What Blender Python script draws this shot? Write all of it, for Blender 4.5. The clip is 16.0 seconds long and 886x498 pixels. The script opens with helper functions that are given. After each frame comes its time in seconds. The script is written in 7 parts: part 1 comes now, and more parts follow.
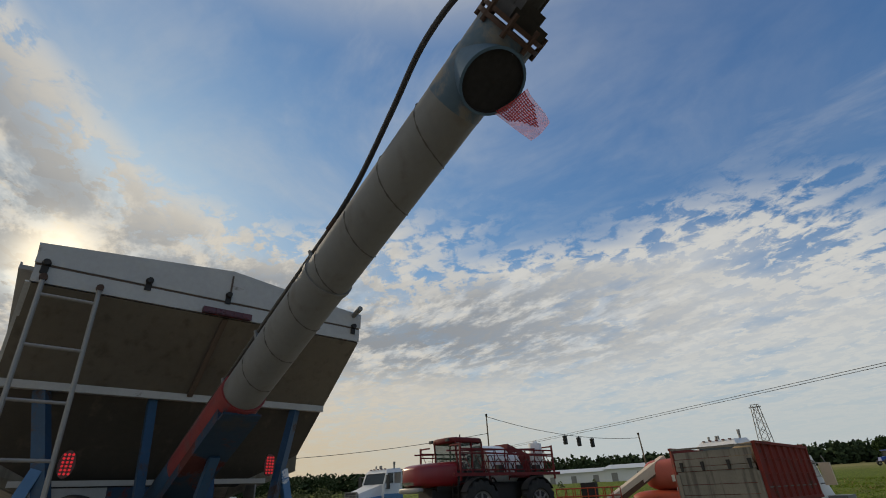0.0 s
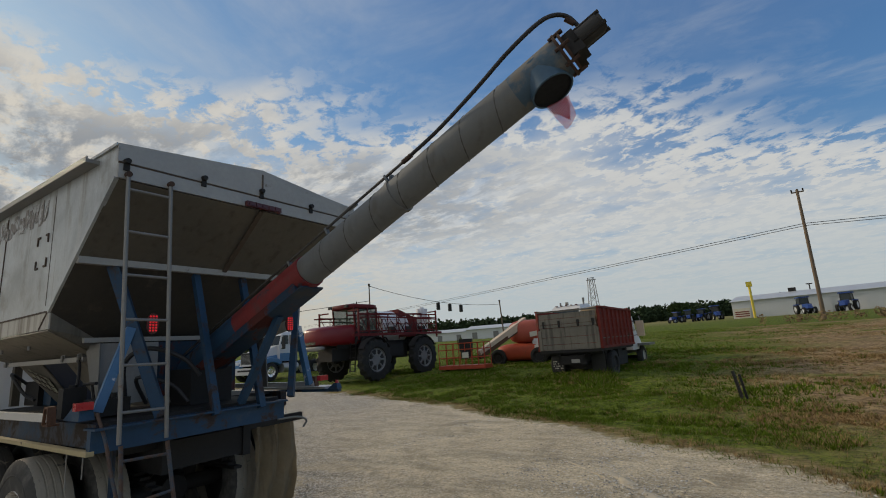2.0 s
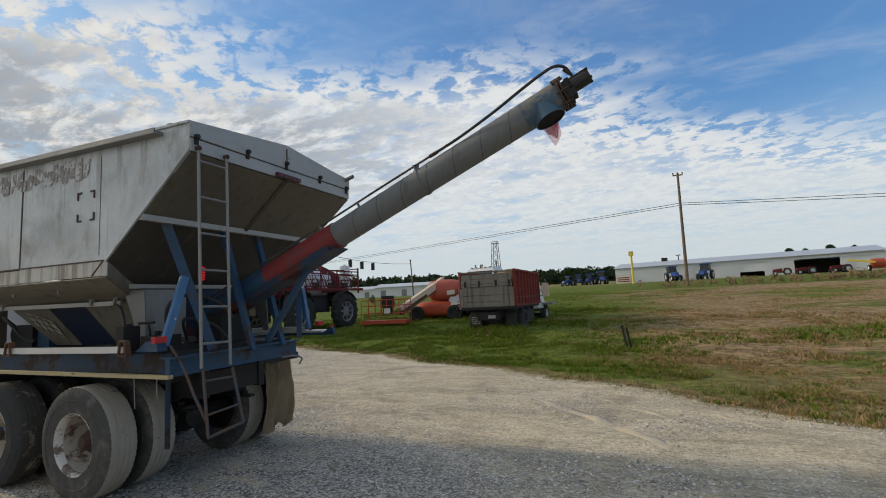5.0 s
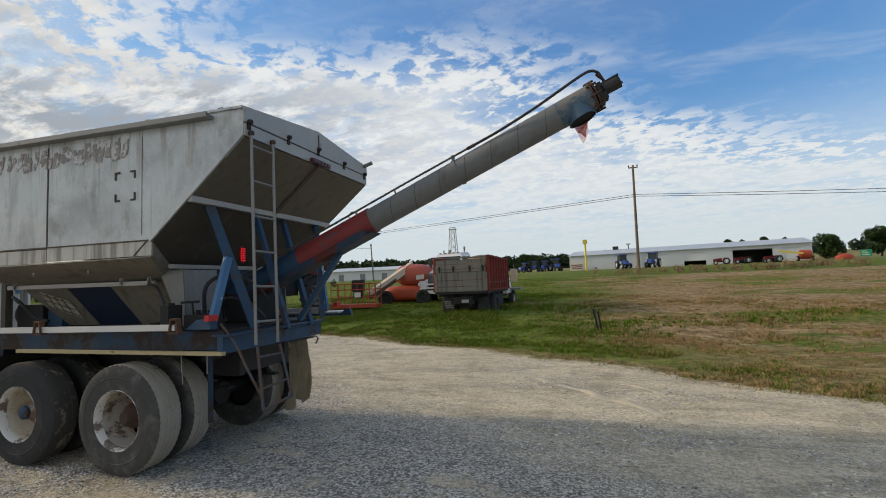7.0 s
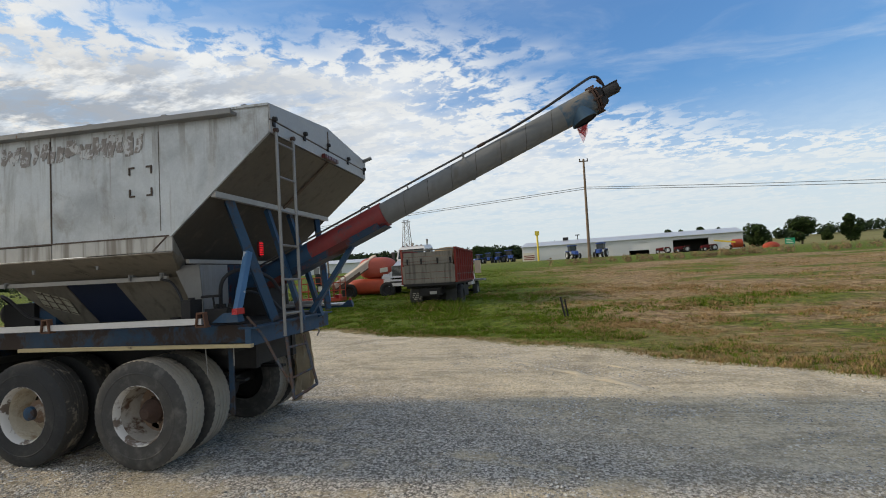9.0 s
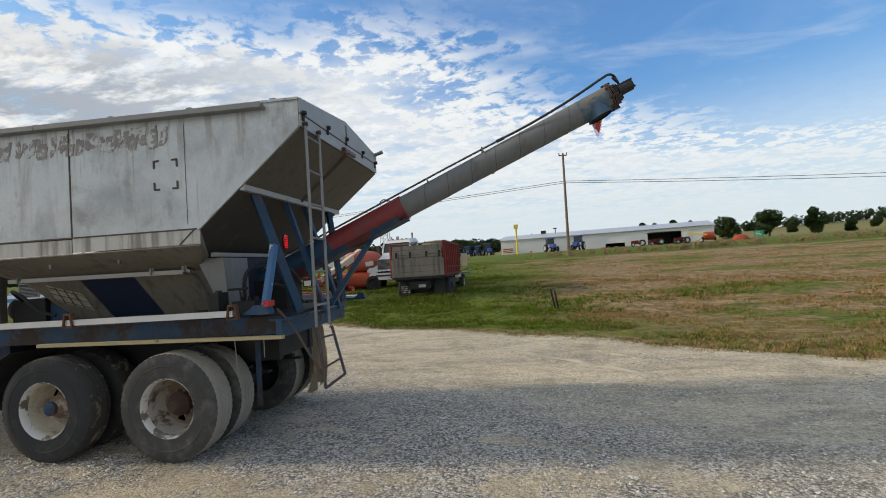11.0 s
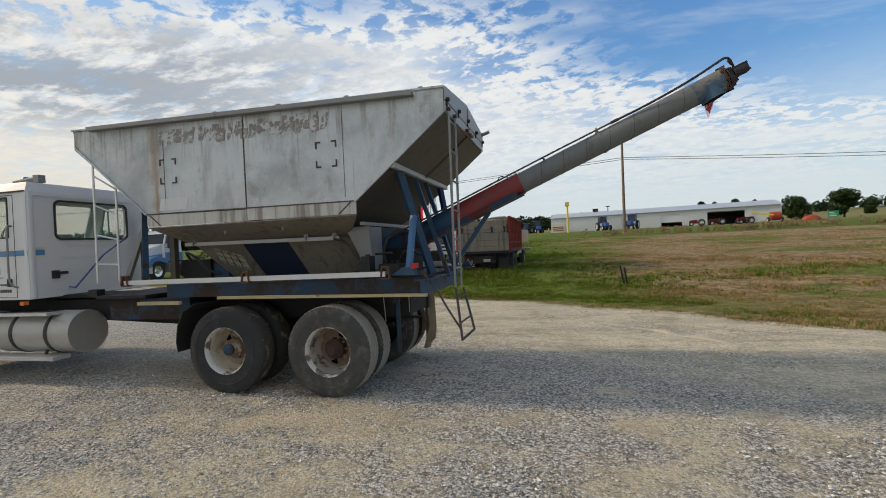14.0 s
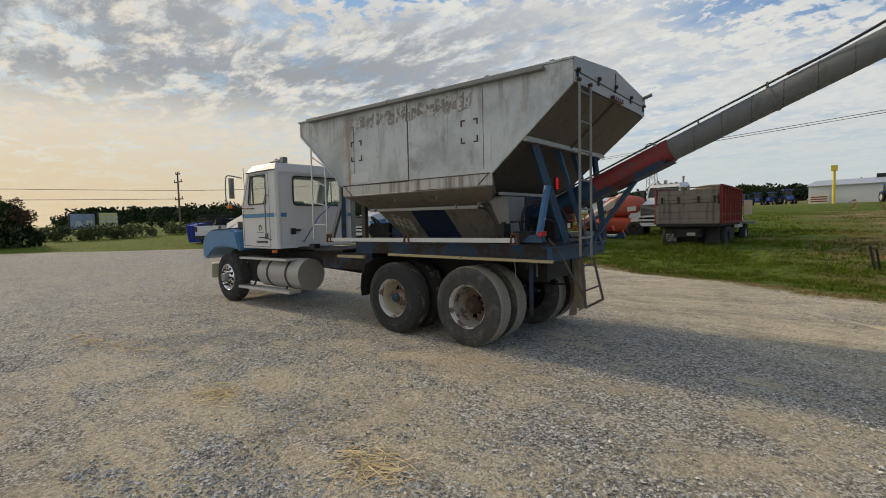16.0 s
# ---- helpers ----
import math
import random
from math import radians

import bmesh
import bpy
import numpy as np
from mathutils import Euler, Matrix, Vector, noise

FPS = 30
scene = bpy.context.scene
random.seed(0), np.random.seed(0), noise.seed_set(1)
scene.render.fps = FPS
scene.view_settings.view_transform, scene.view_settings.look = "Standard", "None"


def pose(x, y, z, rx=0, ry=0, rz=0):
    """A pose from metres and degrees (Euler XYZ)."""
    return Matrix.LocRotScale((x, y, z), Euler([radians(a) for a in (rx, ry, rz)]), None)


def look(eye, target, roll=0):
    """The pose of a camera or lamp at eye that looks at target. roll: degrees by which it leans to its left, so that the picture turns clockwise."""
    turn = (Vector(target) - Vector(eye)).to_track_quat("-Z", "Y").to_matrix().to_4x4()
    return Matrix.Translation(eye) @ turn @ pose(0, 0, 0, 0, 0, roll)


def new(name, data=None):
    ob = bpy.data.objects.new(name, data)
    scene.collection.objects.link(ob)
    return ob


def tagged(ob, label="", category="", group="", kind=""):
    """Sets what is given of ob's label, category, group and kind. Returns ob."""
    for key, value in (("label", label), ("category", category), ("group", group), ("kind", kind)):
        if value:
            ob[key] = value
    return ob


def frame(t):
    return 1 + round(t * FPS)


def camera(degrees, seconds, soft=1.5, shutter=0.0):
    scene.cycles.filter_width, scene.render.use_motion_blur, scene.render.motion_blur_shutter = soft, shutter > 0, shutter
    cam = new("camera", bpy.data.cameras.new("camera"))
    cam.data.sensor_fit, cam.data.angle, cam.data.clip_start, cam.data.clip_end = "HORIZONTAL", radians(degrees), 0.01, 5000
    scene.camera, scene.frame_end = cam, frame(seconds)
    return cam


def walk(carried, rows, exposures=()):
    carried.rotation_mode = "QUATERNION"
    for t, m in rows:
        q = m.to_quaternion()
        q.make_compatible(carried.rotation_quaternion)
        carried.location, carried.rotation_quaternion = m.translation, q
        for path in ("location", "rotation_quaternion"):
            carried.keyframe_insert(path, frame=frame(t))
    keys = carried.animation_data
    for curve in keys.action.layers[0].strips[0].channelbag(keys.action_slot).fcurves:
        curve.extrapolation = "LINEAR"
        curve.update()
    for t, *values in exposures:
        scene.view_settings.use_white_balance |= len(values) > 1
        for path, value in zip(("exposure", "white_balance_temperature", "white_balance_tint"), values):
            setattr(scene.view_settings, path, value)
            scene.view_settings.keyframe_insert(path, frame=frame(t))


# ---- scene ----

● STATED GOAL
Leave out the pictures and restate, word for word, the lines from the top of the data through the line containing "import numpy as np", both included.

● REPLY
What Blender Python script draws this shot? Write all of it, for Blender 4.5. The clip is 16.0 seconds long and 886x498 pixels. The script opens with helper functions that are given. After each frame comes its time in seconds. The script is written in 7 parts: part 1 comes now, and more parts follow.
0.0 s
2.0 s
5.0 s
7.0 s
9.0 s
11.0 s
14.0 s
16.0 s
# ---- helpers ----
import math
import random
from math import radians

import bmesh
import bpy
import numpy as np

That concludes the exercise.